Excel supports this traditional sequential top-down approach in the VBA codes (see the example on the previous page) and additionally it provides a very new, fresh and revolutionary opportunity as well. Working on the worksheets, programmers can use the two dimensions of the sheets, and they can use the directions absolutely freely.

This means that the algorithms can be encoded horizontally (see the 1st figure where the steps of the 3D transformation is interpreted from left to right) or from bottom to top or even in L-shaped knight's move. Excel does not force you into traditional top-down sequential coding -- therefore it provides exceptional freedom for programmers.

It can be said that Excel opens totally new dimensions in the representation of algorithms. We cannot even see the borders of these new opportunities! Soon we may measure not only the length of the source code (see SLOC) but the width of it as well (what will complement the SLOC numbers?). Furthermore, it may open the way to n-dimensional source code, and we might talk about the depth or height of the source code, too.

Excel breaks with the sequentiality of the source code interpretation with another new feature as well: with cell references programmers can see the dependencies of the source codes easier, not only row-by-row but simultaneously, and can quikly overview the source code.

Cell references allow the programmer to check what other data affects a selected variable (e.g. Figure 10 shows how the 3D transformation matrix is determined by the cosinus of the X and Y rotation angles) and they can check what other variables are affected by selected data (e.g. the selected transformation matrix element affects all the 3D values). If it is needed then the chain of the impacts defined in the algorithms can be shown in both directions.

Figure 10: Cell references help to create an overview of the dependencies

## Non-sequential debugging

Termination of the sequentiality can be observed during the debugging process as well.

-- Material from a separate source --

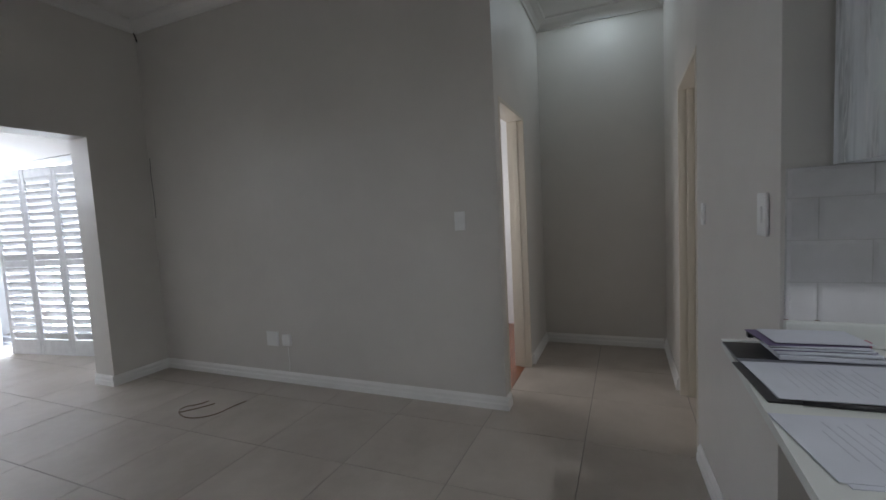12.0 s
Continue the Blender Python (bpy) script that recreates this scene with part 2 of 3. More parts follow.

With the current development tools programmers must follow the execution of the program step-by-step to observe the real (and not only the intended) behaviour of the program and the algorithms.

They can use some useful tools (breakpoints, step in/step out, etc.) to make this process faster and more comfortable but sequentiality is built into our programming paradigm and it slows down the debugging process.

Opposing to this Excel's Autocalc function shows the execution of the algorithms ”unfolded” and the effects of all steps in all variables can be seen immediately without the need of step-by-step debugging. This feature drastically decreases the overhead times and increases the productivity of the programmers.

## Instant feedback

Probably all programmers experienced that annoying and obsolete trait of actual development tools -- like the results of the modifications cannot be seen immediately, and some sequential steps must be performed to get these results.

In a typical situation a programmer has to...

1. Save the modifications
2. Compile the saved files
4. Run the executable by typing in a command line, clicking on an icon, or running a browser and typing a URL, etc.

...and will get the result only after these steps.

These steps can consume such a huge amount of time that specialized tools increasing the speed of the compilation (e.g. Incredibuild) became very popular. In case of small and frequent modifications this workflow can lead to a huge amount of overhead compared to the substantive and useful work.

We are so used to this workflow that we do not even expect it to be easier.

Not surprisingly Excel breaks with this workflow and uses a revolutionary approach again. Thanks to its Autocalc function the editor, the compiler, the linker and the runtime environment are integrated on such a high level that is unpaired among current tools.

After changing a formula in a cell the result is visible immediately without the need for performing the steps mentioned above. Programmers don't have to save, compile, link and run the executable and there is no need even to switch the active window.

There is no miracle of course: Excel works sequentially in the background but hides this sequentiality from the programmers.

In the previous chapters we have reviewed how Excel queries the justification of the sequentiality and what a revolutionary answer it gives for the problem. Notice that eliminating sequentiality is not only a buzzword but a radically new approach which can change our programming paradigm in the future.

# Afterword

Integration of computer games and spreadsheets has tightened during the evolution of computer technology.

At an early stage this integration among the the games and spreadsheets was comical, e.g. they were installed on the same hard disk, or the purchased games were listed in an Excel sheet. Later the integration has tightened, as some games introduced a built-in spreadsheet (accessible by the "boss key" feature) - or Excel contained some built-in 3D games as Easter Eggs.

Now we have arrived at the next step of this integration, as Excel's cutting-edge 3D functionality is not hidden in Easter Eggs anymore but can be accessible publicly and easily. Excel has grown up and started its conquest as a revolutionary 3D game engine.